Leave out the pictures and repeat the rest of the material exactly.

%%

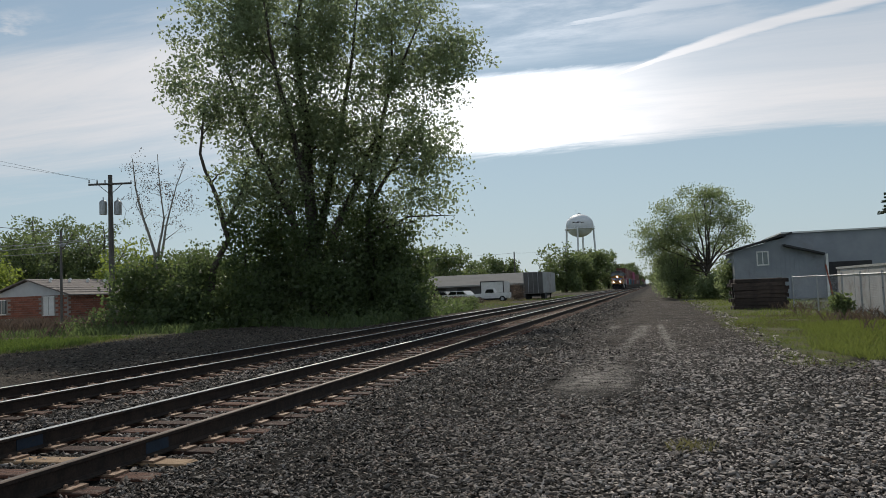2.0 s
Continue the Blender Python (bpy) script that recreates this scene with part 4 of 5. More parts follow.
def white_building():
    """Low painted block building: a tall wing, a lower wing and a roller door; the front is on x = 0 and looks along +x."""
    B = thing("white_building", "long low white painted block building behind the tracks", "building", pose(-55.3, 0, -0.1))
    bm = bmesh.new()
    sheet(bm, [(8.0, 0), (42.9, 0), (42.9, 4.5), (33.5, 3.98), (8.0, 3.3)], -12, 0, 0)
    wall = part("wall", bm, M["block"], B, "white painted block wall of the tall wing")
    low = plain("wall", (-12, 42.9, 0), (-0.25, 51.6, 3.85), M["block"], B, "stained white wall of the low wing")
    plain("parapet", (-12.1, 42.95, 3.85), (-0.2, 51.75, 3.98), M["white"], B, "thin white roof edge")
    plain("roof", (-11.6, 43.2, 3.98), (-0.7, 51.2, 4.12), M["dark"], B, "dark tar roof")
    plain("corner_post", (-0.26, 51.3, 0), (-0.14, 51.66, 3.95), M["white"], low)
    for y0, y1, h, m, nm in ((34.2, 36.2, 2.35, "dark", "door"), (47.2, 48.2, 2.15, "loco_grey", "door")):
        x = 0.0 if y1 < 42 else -0.25
        plain(nm, (x - 0.05, y0, 0.15), (x + 0.03, y1, h), M[m], B, "dark weathered door")
        plain("lintel", (x, y0 - 0.2, h), (x + 0.06, y1 + 0.2, h + 0.15), M["rust"] if y1 < 42 else M["silver"], B)
        plain("door_post", (x, (y0 + y1) / 2 - 0.03, 0.2), (x + 0.045, (y0 + y1) / 2 + 0.03, h), M["loco_grey"], B)
    door = plain("roller_door", (-0.04, 28.6, 0.15), (0.03, 32.2, 2.9), M["shed_paint"], B, "pale grey roller door")
    for k in range(9):
        plain("slat", (0.03, 28.65, 0.3 + k * 0.29), (0.045, 32.15, 0.52 + k * 0.29), M["shed_paint"], door)
    plain("lamp_bracket", (-0.25, 43.7, 3.1), (0.1, 44.3, 3.25), M["loco_grey"], low)
    plain("downpipe", (-0.22, 43.05, 0.2), (-0.1, 43.18, 3.4), M["loco_grey"], low)
    plain("vent_pipe", (-3.2, 45.8, 4.1), (-2.9, 46.2, 4.5), M["silver"], B)
    plain("roof_unit", (-6, 36.5, 4.1), (-4.5, 39.5, 5.0), M["dark"], B, "dark box on the roof")
    # creeper hanging from the roof edge
    ivy = thing("ivy", "dark creeper hanging down a white wall", "creeper", pose(-55.45, 45.6, 3.7))
    cents = [(0.05, u, -0.2 + 0.08 * math.sin(u * 4)) for u in np.linspace(-0.7, 3.0, 26)] + [(0.05, -0.2 + 0.2 * math.sin(k), -0.15 * k) for k in range(14)]
    v, f = leaves_at(cents, 12, 0.13, 0.16)
    quads("leaves", v, f, M["leaf_dark"], ivy)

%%

_CORRECT RESPONSE_
2.0 s
Continue the Blender Python (bpy) script that recreates this scene with part 4 of 5. More parts follow.
def white_building():
    """Low painted block building: a tall wing, a lower wing and a roller door; the front is on x = 0 and looks along +x."""
    B = thing("white_building", "long low white painted block building behind the tracks", "building", pose(-55.3, 0, -0.1))
    bm = bmesh.new()
    sheet(bm, [(8.0, 0), (42.9, 0), (42.9, 4.5), (33.5, 3.98), (8.0, 3.3)], -12, 0, 0)
    wall = part("wall", bm, M["block"], B, "white painted block wall of the tall wing")
    low = plain("wall", (-12, 42.9, 0), (-0.25, 51.6, 3.85), M["block"], B, "stained white wall of the low wing")
    plain("parapet", (-12.1, 42.95, 3.85), (-0.2, 51.75, 3.98), M["white"], B, "thin white roof edge")
    plain("roof", (-11.6, 43.2, 3.98), (-0.7, 51.2, 4.12), M["dark"], B, "dark tar roof")
    plain("corner_post", (-0.26, 51.3, 0), (-0.14, 51.66, 3.95), M["white"], low)
    for y0, y1, h, m, nm in ((34.2, 36.2, 2.35, "dark", "door"), (47.2, 48.2, 2.15, "loco_grey", "door")):
        x = 0.0 if y1 < 42 else -0.25
        plain(nm, (x - 0.05, y0, 0.15), (x + 0.03, y1, h), M[m], B, "dark weathered door")
        plain("lintel", (x, y0 - 0.2, h), (x + 0.06, y1 + 0.2, h + 0.15), M["rust"] if y1 < 42 else M["silver"], B)
        plain("door_post", (x, (y0 + y1) / 2 - 0.03, 0.2), (x + 0.045, (y0 + y1) / 2 + 0.03, h), M["loco_grey"], B)
    door = plain("roller_door", (-0.04, 28.6, 0.15), (0.03, 32.2, 2.9), M["shed_paint"], B, "pale grey roller door")
    for k in range(9):
        plain("slat", (0.03, 28.65, 0.3 + k * 0.29), (0.045, 32.15, 0.52 + k * 0.29), M["shed_paint"], door)
    plain("lamp_bracket", (-0.25, 43.7, 3.1), (0.1, 44.3, 3.25), M["loco_grey"], low)
    plain("downpipe", (-0.22, 43.05, 0.2), (-0.1, 43.18, 3.4), M["loco_grey"], low)
    plain("vent_pipe", (-3.2, 45.8, 4.1), (-2.9, 46.2, 4.5), M["silver"], B)
    plain("roof_unit", (-6, 36.5, 4.1), (-4.5, 39.5, 5.0), M["dark"], B, "dark box on the roof")
    # creeper hanging from the roof edge
    ivy = thing("ivy", "dark creeper hanging down a white wall", "creeper", pose(-55.45, 45.6, 3.7))
    cents = [(0.05, u, -0.2 + 0.08 * math.sin(u * 4)) for u in np.linspace(-0.7, 3.0, 26)] + [(0.05, -0.2 + 0.2 * math.sin(k), -0.15 * k) for k in range(14)]
    v, f = leaves_at(cents, 12, 0.13, 0.16)
    quads("leaves", v, f, M["leaf_dark"], ivy)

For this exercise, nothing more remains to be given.